2. Die Grundsätze des richterrechtlichen Arbeitskampfrechts können eine gesetzliche Gestattung iSv. § 858 Abs. 1 BGB darstellen (Rn. 20).
3. Beeinträchtigen gewerkschaftliche Streikmaßnahmen den Besitz des Arbeitgebers, kollidieren seine ua. durch §§ 858, 862 BGB ausgeformten grundrechtlichen Gewährleistungen mit Grundrechtspositionen auf Gewerkschaftsseite (Rn. 20).
4. Ein bestreikter Arbeitgeber, auf dessen Firmenparkplatz - welcher zur Nutzung für die überwiegend mit dem Pkw zur Arbeit kommenden Arbeitnehmer vorgehalten wird - die streikführende Gewerkschaft streikmobilisierende Maßnahmen durchführt, ist dadurch in seinem auf Art. 14 GG gründenden Hausrecht und in seiner beruflichen und wirtschaftlichen Betätigungsfreiheit nach Art. 12 Abs. 1 GG betroffen (Rn. 23 und 24).
5. Demgegenüber steht das aus Art. 9 Abs. 3 GG folgende Recht der streikführenden Gewerkschaft, ihre Mitglieder - aber auch Nichtorganisierte - zur Arbeitsniederlegung aufzurufen, um den Arbeitgeber zu Verhandlungen und zum Abschluss eines Tarifvertrags zu bewegen. Das schließt das Recht ein, arbeitswillige Arbeitnehmer anzusprechen und zu versuchen, sie im Gespräch für eine Streikteilnahme zu motivieren (Rn. 27 bis 29).
6. Das danach auf den schonenden Ausgleich widerstreitender verfassungsrechtlicher Gewährleistungen bezogene Konkordanzgebot kann ergeben, dass ein Arbeitgeber eine solche Mobilisierungsaktion der streikführenden Gewerkschaft hinzunehmen hat.
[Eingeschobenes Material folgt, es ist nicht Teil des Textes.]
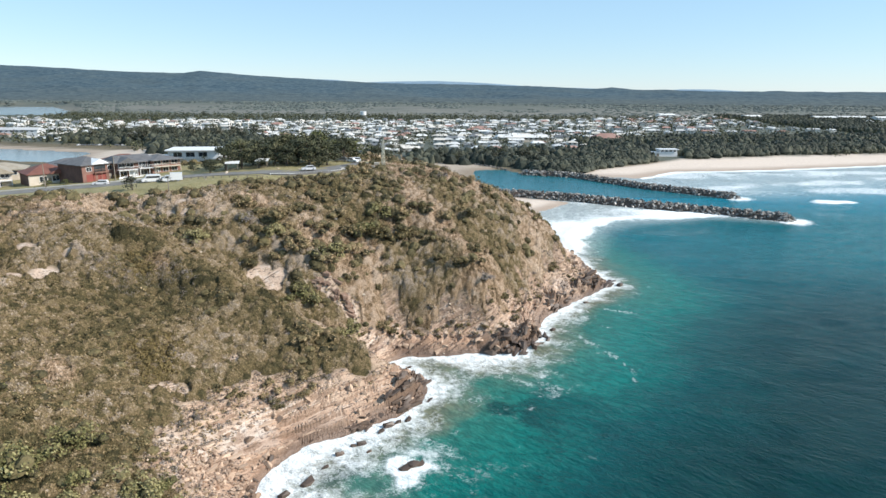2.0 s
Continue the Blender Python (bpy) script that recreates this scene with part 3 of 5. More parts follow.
def sea_layers(x, y, z):
    ds, dn = shore_distance(x, y)
    near = -np.maximum(ds, dn)
    n = fbm(x, y, 14, 4, 71)
    depth = smooth(0, 1, (np.maximum(near, 0) / 68) ** 0.85)
    depth = np.where((y > 395) & (x < 185), np.clip(0.55 + 0.004 * near, 0, 0.75), depth)
    depth = np.where(y > 330, np.maximum(depth, 0.3), depth)
    deep = smooth(150, 420, x * 0.8 + np.maximum(0, 190 - y) * 0.3)
    depth = np.clip(depth * 0.78 + 0.22 * deep, 0, 1)
    reach = np.interp(y, [80, 100, 112, 125, 142, 152, 160, 175, 200, 211, 230, 260], [26, 24, 19, 13, 15, 13, 10, 12, 11, 13, 9, 10])
    n5 = fbm(x, y, 4.5, 3, 72)
    edge = 0.86 * (1 - smooth(-0.1, 1.3, near / (reach * (0.1 + 1.9 * n * n + 1.5 * n5 * n5)))) * (y < 330) * (dn < 0) * (ds > -40)
    lacy = 0.10 * (1 - smooth(0.4, 1.0, near / (1.9 * reach * (0.4 + 1.1 * n)))) * (y < 300) * (ds > -60)
    foam = np.maximum(edge, lacy)
    wash = line_distance(x, y, WASH)
    foam = np.maximum(foam, 0.95 * (1 - smooth(2, 15, wash + 14 * (n - 0.5))))
    shallow = inside(x, y, [(44, 270), (62, 305), (110, 338), (165, 336), (120, 356), (78, 380), (36, 392), (42, 330)])
    foam = np.maximum(foam, shallow * (0.12 + 0.5 * smooth(38, 6, wash) + 1.4 * (fbm(x, y, 26, 4, 73) - 0.45)))
    for k, line in enumerate(BREAKERS):
        foam = np.maximum(foam, 0.66 * (1 - smooth(0, 24, line_distance(x, y, line) + 56 * (fbm(x, y, 26, 4, 80 + k) - 0.46))))
    surf = smooth(170, 50, -dn) * inside(x, y, [(98, 500), (140, 430), (181, 394), (240, 350), (900, 350), (2500, 900), (98, 900)]) * smooth(365, 430, y)
    foam = np.maximum(foam, surf * 0.62 * smooth(0.40, 0.64, fbm(x * 0.5, y * 1.6, 30, 4, 90)))
    foam = np.maximum(foam, (1 - smooth(2, 10, near)) * (x > 147) * (y > 470) * 0.9)
    foam = np.maximum(foam, 1.1 * (1 - smooth(2.5, 7, line_distance(x, y, WAVE) + 9 * (fbm(x, y, 7, 3, 91) - 0.5))))
    for k, line in enumerate(STREAKS):
        foam = np.maximum(foam, 0.62 * (1 - smooth(0.1, 1.3, line_distance(x, y, line) + 2.6 * (fbm(x, y, 4, 3, 92 + k) - 0.36))))
    arm = np.minimum(line_distance(x, y, SOUTH_ARM), line_distance(x, y, NORTH_ARM))
    tip = np.minimum(np.hypot(x - 176, y - 323), np.hypot(x - 181, y - 394))
    foam = np.maximum(foam, 0.9 * (1 - smooth(3, 7, arm + 5 * (n - 0.5))) * smooth(120, 165, x))
    foam = np.maximum(foam, 0.9 * (1 - smooth(5, 15, tip + 9 * (n - 0.5))) * (x > 168))
    rock = np.hypot(x + 5, y - 104)
    foam = np.maximum(foam, 0.85 * (1 - smooth(2, 8, rock + 6 * (vnoise(x, y, 3, 95) - 0.5))))
    silt = (1 - smooth(4, 15, np.hypot((x - 6) * 0.75, y - 143))) + (1 - smooth(5, 16, np.hypot(x + 17, (y - 96) * 0.8)))
    silt = np.clip(silt + 0.25 * (1 - smooth(2, 12, near)) * (y < 260), 0, 1) * smooth(0.3, 0.65, n)
    silt = np.maximum(silt, 0.7 * (1 - smooth(3, 10, np.hypot((x - 50) / 2.5, (y - 372) / 2))))
    milky = np.maximum(shallow * 1.0, surf * 0.85)
    milky = np.maximum(milky, 0.5 * (1 - smooth(6, 22, wash)))
    reef = smooth(0.55, 0.64, fbm(x, y, 11, 4, 96)) * smooth(6, 14, near) * smooth(38, 22, near) * smooth(142, 124, y)
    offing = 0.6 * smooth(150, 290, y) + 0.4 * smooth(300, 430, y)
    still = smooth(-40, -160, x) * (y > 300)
    calm = np.maximum(0.93 * smooth(-60, -160, x) * (y > 300), 0.55 * ((y > 395) & (x < 170)) * (y < 620))
    return {"depth": depth, "foam": foam, "silt": silt, "milky": milky, "reef": reef, "calm": calm, "offing": offing, "still": still}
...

Das gilt jedenfalls dann, wenn angesichts der konkreten örtlichen Verhältnisse ein kommunikatives Einwirken auf die zur Arbeit erscheinenden, arbeitswilligen Arbeitnehmer ausschließlich im Bereich des zentralen Personaleingangs unter Inanspruchnahme des Mitarbeiterparkplatzes möglich ist (Rn. 30 bis 39).